So I know everyone warns you that pregnancy causes crazy emotions. I've seen those movies with the wife that turns into a big crying, blubbering mess over Kodak commercials as soon as she knows she's pregnant. I know what is "supposed" to happen. I expected to cry over commercials, Oprah, sad songs and movies, or whatever else pregnant women cry about. I did not expect to cry about the things that I've cried about so far. I haven't cried during any commercials. I didn't cry during the one time I watched Oprah (It was really sad by the way). I haven't cried during any sad songs or movies. Everyone else cries, but not one tear from the pregnant lady. I haven't cried over the literally sad things. I will tell you what I've cried about. Ready?
1. Goldfish crackers
2. Possession of the TV remote
3. An episode of Top Chef: Desserts
The Goldfish crackers incident was in the beginning of the pregnancy. I hadn't experienced any cravings, and haven't experienced any since then. It was LATE at night, and suddenly it dawned on me how delicious Goldfish crackers sounded. Nate went to check the pantry for me. No Goldfish. Ok, no big deal. I don't need any crackers right now anyway. No, but wait, you do need those crackers. No I don't. YES...you do. No, that's ridiculous, it's just crackers. Yes, yes I need them or I might die. I NEED THEM. I NEED THEM NOW. Then I started crying because I needed those Goldfish. We drove to the grocery store, and Nate bought one of those giant seven dollar cartons of Goldfish. (I don't blame him. If he cried about needing something that ridiculous, I would drive to Costco and buy the biggest one I could find so as to avoid future situations like that). They were the most delicious crackers I've ever tasted in my life.

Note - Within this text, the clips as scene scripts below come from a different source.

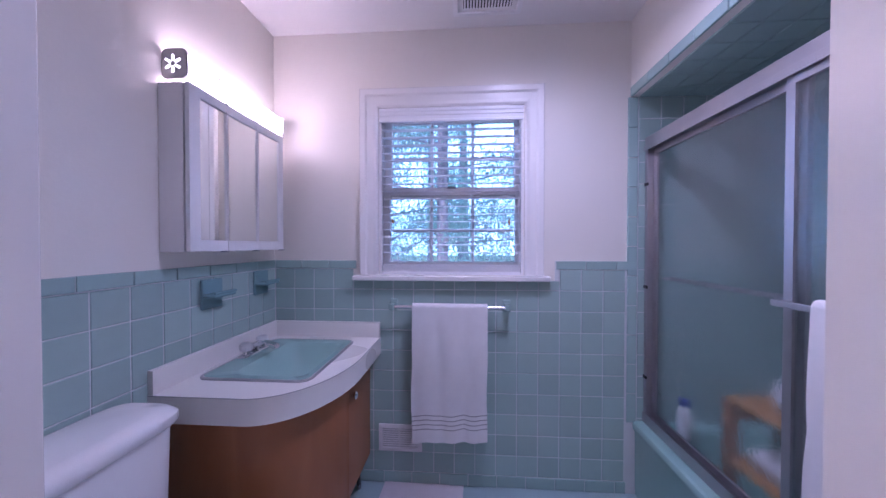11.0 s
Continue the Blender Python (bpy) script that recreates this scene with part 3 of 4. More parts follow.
def leg(ob, x, y, dx, dy, top):
    bm = bmesh.new()
    lathe(bm, [(0.010, 0.022), (0.017, top - 0.012), (0.019, top)], None, 14)
    for v in bm.verts:
        v.co.x += dx * (1 - v.co.z / top) + x
        v.co.y += dy * (1 - v.co.z / top) + y
    p = part("leg", bm, "dark_leg", ob, "tapered black leg", True)
    part("ferrule", lathe(bmesh.new(), [(0.0085, 0), (0.0095, 0.002), (0.0108, 0.024), (0.0100, 0.026)], Matrix.Translation((x + dx * 0.95, y + dy * 0.95, 0)), 14), "pewter", p, "dull metal foot", True)


def vanity_cabinet(x0, x1, y_top, y_door, z0, label, knobs, left_leg=True):
    ob = empty("vanity_cabinet", label, "cabinet", pose(0, 0, 0), "vanity cabinets")
    ztop, zd = 0.722, 0.588
    for a, b in ((x0, x0 + 0.016), (x1 - 0.016, x1)):
        bm = bmesh.new()
        side = [(2.735, z0), (y_door, z0), (y_door, zd), (y_top, ztop), (2.735, ztop)]
        rows = [[bm.verts.new((x, y, z)) for y, z in side] for x in (a, b)]
        bm.faces.new(rows[0]), bm.faces.new(rows[1][::-1])
        for i in range(5):
            bm.faces.new((rows[0][i], rows[0][(i + 1) % 5], rows[1][(i + 1) % 5], rows[1][i]))
        part("side_panel", bm, "birch", ob)
    part("bottom", B(x0 + 0.016, x1 - 0.016, y_door + 0.004, 2.735, z0, z0 + 0.016), "birch", ob)
    part("back", B(x0 + 0.016, x1 - 0.016, 2.725, 2.735, z0 + 0.016, ztop), "birch", ob)
    bm = bmesh.new()
    f = [(y_door - 0.001, zd + 0.004), (y_top - 0.001, ztop), (y_top + 0.014, ztop), (y_door + 0.013, zd + 0.004)]
    rows = [[bm.verts.new((x, y, z)) for y, z in f] for x in (x0 + 0.016, x1 - 0.016)]
    bm.faces.new(rows[0]), bm.faces.new(rows[1][::-1])
    for i in range(4):
        bm.faces.new((rows[0][i], rows[0][(i + 1) % 4], rows[1][(i + 1) % 4], rows[1][i]))
    part("apron", bm, "birch", ob, "slanted wood fascia")
    xm = (x0 + x1) / 2
    for a, b, kx in ((x0 + 0.003, xm - 0.002, knobs[0]), (xm + 0.002, x1 - 0.003, knobs[1])):
        d = part("cabinet_door", B(a, b, y_door - 0.018, y_door - 0.001, z0 + 0.002, zd - 0.003, 0.0015), "birch", ob)
        part("knob", lathe(bmesh.new(), [(0.009, 0), (0.009, 0.010), (0.017, 0.014), (0.018, 0.020), (0.012, 0.025)], pose(kx, y_door - 0.018, 0.492, 90), 18), "pewter", d, "round brushed metal knob", True)
    for x, y, dx, dy in ((x0 + 0.05, y_door + 0.03, -0.018, -0.035), (x1 - 0.05, y_door + 0.03, 0.018, -0.035), (x0 + 0.05, 2.69, -0.018, 0.035), (x1 - 0.05, 2.69, 0.018, 0.035)):
        leg(ob, x, y, dx, dy, z0)
    return ob


vanity_cabinet(1.752, 2.318, 2.192, 2.262, 0.128, "warm birch sink cabinet with two doors on tapered legs", (1.985, 2.105))
vanity_cabinet(0.520, 1.136, 2.212, 2.272, 0.120, "warm birch drawerless cabinet beside the knee space", (0.785, 0.905))


def light_bar(name, label, x0, x1, y_back, y_front, z0, z1, mat="lamp_diffuser"):
    """Wraparound strip fixture with pierced metal end plates."""
    ob = empty(name, label, "wall light", pose(0, 0, 0), "strip lights")
    part("back_pan", B(x0 + 0.01, x1 - 0.01, y_back - 0.02, y_back - 0.001, z0 + 0.015, z1 - 0.012), "white_plastic", ob)
    bm = bmesh.new()
    box(bm, x0 + 0.008, x1 - 0.008, y_front, y_back - 0.021, z0, z1)
    bmesh.ops.bevel(bm, geom=[e for e in bm.edges if abs(e.verts[0].co.x - e.verts[1].co.x) > 0.1], offset=0.022, segments=4, affect="EDGES")
    part("diffuser", bm, mat, ob, "glowing white diffuser", True)
    for x, s in ((x0, -1), (x1, 1)):
        cap = part("end_plate", prism_x(round_rect(y_front - 0.003, y_back - 0.004, z0 - 0.004, z1 + 0.004, 0.02), x - 0.0035, x + 0.0035), "lens_grey", ob, "grey metal end plate")
        # The plate stays uncut; glowing slivers imitate lamplight showing through its slots.
        for i in range(6):
            a = radians(60 * i + 30)
            bm = bmesh.new()
            box(bm, -0.0006, 0.0006, 0.010, 0.030, -0.003, 0.003)
            bmesh.ops.transform(bm, matrix=Matrix.Translation((x + s * 0.0042, (y_front + y_back) / 2, (z0 + z1) / 2)) @ Matrix.Rotation(a, 4, "X"), verts=bm.verts)
            part("slot_glow", bm, mat, cap, "glowing sliver for lamplight through a starburst slot")
    for k in (0.25, 0.62):
        x = x0 + (x1 - x0) * k
        part("thumbscrew", lathe(bmesh.new(), [(0.006, 0), (0.006, 0.004), (0.003, 0.007)], pose(x, y_front, (z0 + z1) / 2 + 0.02, 90), 10), "pewter", ob, smooth=True)
    return ob


def prism_x(pts, x0, x1):
    bm = bmesh.new()
    rows = [[bm.verts.new((x, y, z)) for y, z in pts] for x in (x0, x1)]
    n = len(pts)
    bm.faces.new(rows[0]), bm.faces.new(rows[1][::-1])
    for i in range(n):
        bm.faces.new((rows[0][i], rows[0][(i + 1) % n], rows[1][(i + 1) % n], rows[1][i]))
    return bm


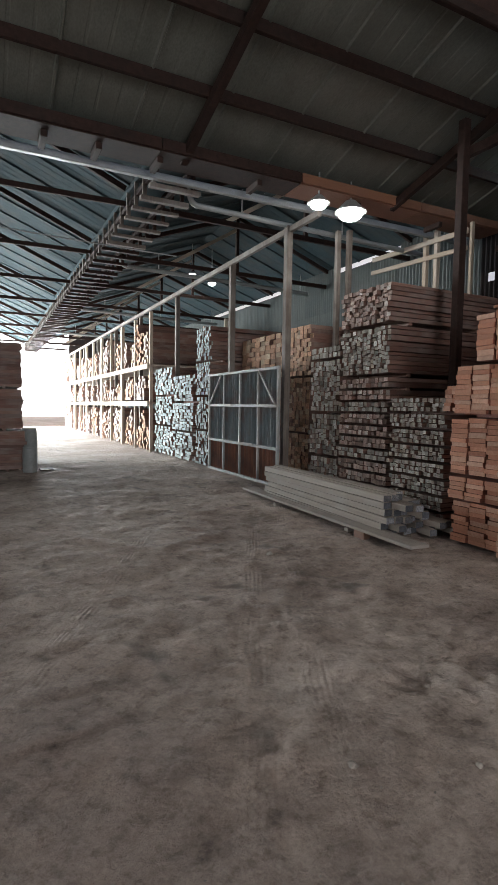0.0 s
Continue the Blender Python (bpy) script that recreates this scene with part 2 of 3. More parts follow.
chip_wood = textured("wood_chip", [(0.18, 0.145, 0.12), (0.26, 0.22, 0.185), (0.11, 0.09, 0.075)], (3, 3, 3), 4, 0.9, per_piece=False)


PITS = ((4.48, 2.66, 0.17), (4.66, 2.30, 0.12), (4.22, 1.72, 0.10), (4.25, 1.56, 0.07), (4.58, 1.72, 0.07), (3.87, 2.72, 0.10), (3.88, 2.30, 0.06), (5.15, 6.9, 0.3), (4.4, 8.9, 0.5))


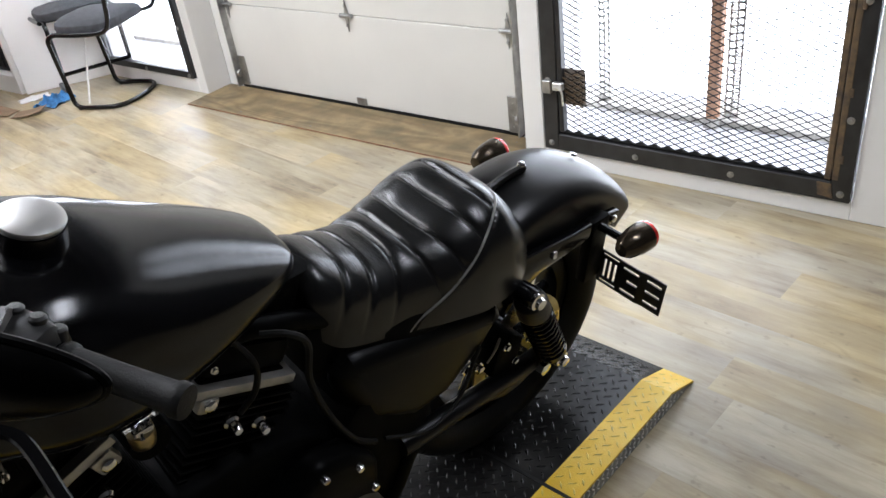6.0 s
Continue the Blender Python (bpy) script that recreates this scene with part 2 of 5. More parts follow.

These stories are going to get progressively crazier. Ready for the remote story? So last weekend we were watching conference. It was the end of the Sunday afternoon session of conference. The closing hymn was finishing up, and the closing prayer was coming up. I reached over to get the remote and mumbled something like, "Oh, I need to DVR something when this is over, and I don't want to forget". So as a joke, when my eyes were closed during the prayer, Nate reaches over and grabs the remote. For whatever reason, I open my eyes when the prayer is over to discover he'd stolen the remote, and I burst into tears. Really. Over a remote control. We were both hysterically laughing, but I still couldn't stop crying. It was like someone had snatched my doll and I was 2 years old.
Ok, so this last story just happened this past Friday afternoon. I drove to meet Nate, my parents, and my sister-in-law Melissa for lunch. Melissa had just flown in from Kansas City to surprise her dad for his birthday that night so we got to hang out with her for the afternoon. It was a really fun lunch, and so fun to see her. Things got a little interesting when I was telling Melissa and my mom about a hilarious episode of Top Chef: Desserts I had just watched that morning. There was a contestant on the show that had a panic attack because he wanted back some paper cups he'd thrown away. The competition was an ice cream sundae competition and he was livid that he no longer had paper cups. He NEEDED these cups. For what reason? Who knows, but he KNEW he was going to lose if he didn't have those blasted cups. There was no talking sense into him. The producers tried to calm him down, but he was furious that they were throwing the competition, and he wanted his cups replaced. Um, ok. Not sure why you need those cups sir, since this is a cooking/baking competition requiring no paper goods. He eventually got so upset that he passed out on the floor and an ambulance had to come and haul him away, and he was eliminated from the competition. I was laughing and trying to convey the story to my mom and Melissa, and then literally out of NOWHERE I started crying. In public. In a crowded restaurant. Apparently my laughing and crying triggers are REALLY closely linked. We all had a good laugh about this, but I'm pretty sure everyone was secretly thinking, "Ok, let me know when you have this baby and we can talk again! Thanks, bye."
Anyway, I've figured out that apparently I have two emotional triggers/things that are really important to me: Food and TV. Don't mess with those. I can read, see, or hear about the saddest things and not one tear, but you take my remote or don't feed me, and LOOK OUT. (Disclaimer: When not pregnant, I cry about regular things like everyone else, but apparently my pregnancy hormones come in the form of FOOD and TV. When the two are combined (Top Chef), it can be catastrophic).